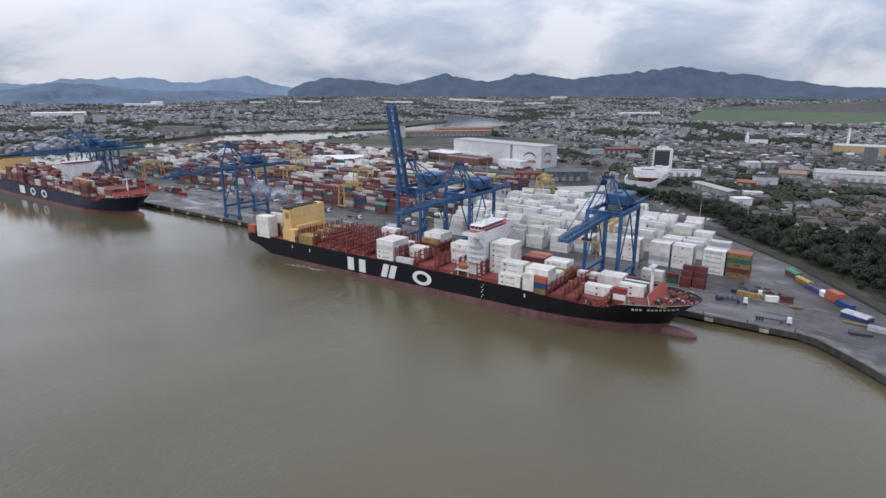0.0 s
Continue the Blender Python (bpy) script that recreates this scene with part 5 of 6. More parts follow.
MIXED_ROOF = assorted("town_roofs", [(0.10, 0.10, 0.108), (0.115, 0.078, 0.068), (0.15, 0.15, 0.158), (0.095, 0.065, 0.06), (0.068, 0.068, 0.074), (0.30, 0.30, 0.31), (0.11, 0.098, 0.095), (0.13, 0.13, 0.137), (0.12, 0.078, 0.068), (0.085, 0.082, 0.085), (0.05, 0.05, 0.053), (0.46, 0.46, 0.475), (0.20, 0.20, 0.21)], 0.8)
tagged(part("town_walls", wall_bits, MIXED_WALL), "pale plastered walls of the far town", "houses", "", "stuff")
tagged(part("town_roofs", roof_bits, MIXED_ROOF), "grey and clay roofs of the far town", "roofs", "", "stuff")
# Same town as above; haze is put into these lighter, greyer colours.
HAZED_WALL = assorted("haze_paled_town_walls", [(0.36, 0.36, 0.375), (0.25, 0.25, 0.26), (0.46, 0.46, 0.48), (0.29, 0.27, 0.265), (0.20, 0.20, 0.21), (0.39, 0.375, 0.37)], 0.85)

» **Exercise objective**
Without the pictures, write out the whole listing above exactly as it appears.

» **The result**
0.0 s
Continue the Blender Python (bpy) script that recreates this scene with part 5 of 6. More parts follow.
MIXED_ROOF = assorted("town_roofs", [(0.10, 0.10, 0.108), (0.115, 0.078, 0.068), (0.15, 0.15, 0.158), (0.095, 0.065, 0.06), (0.068, 0.068, 0.074), (0.30, 0.30, 0.31), (0.11, 0.098, 0.095), (0.13, 0.13, 0.137), (0.12, 0.078, 0.068), (0.085, 0.082, 0.085), (0.05, 0.05, 0.053), (0.46, 0.46, 0.475), (0.20, 0.20, 0.21)], 0.8)
tagged(part("town_walls", wall_bits, MIXED_WALL), "pale plastered walls of the far town", "houses", "", "stuff")
tagged(part("town_roofs", roof_bits, MIXED_ROOF), "grey and clay roofs of the far town", "roofs", "", "stuff")
# Same town as above; haze is put into these lighter, greyer colours.
HAZED_WALL = assorted("haze_paled_town_walls", [(0.36, 0.36, 0.375), (0.25, 0.25, 0.26), (0.46, 0.46, 0.48), (0.29, 0.27, 0.265), (0.20, 0.20, 0.21), (0.39, 0.375, 0.37)], 0.85)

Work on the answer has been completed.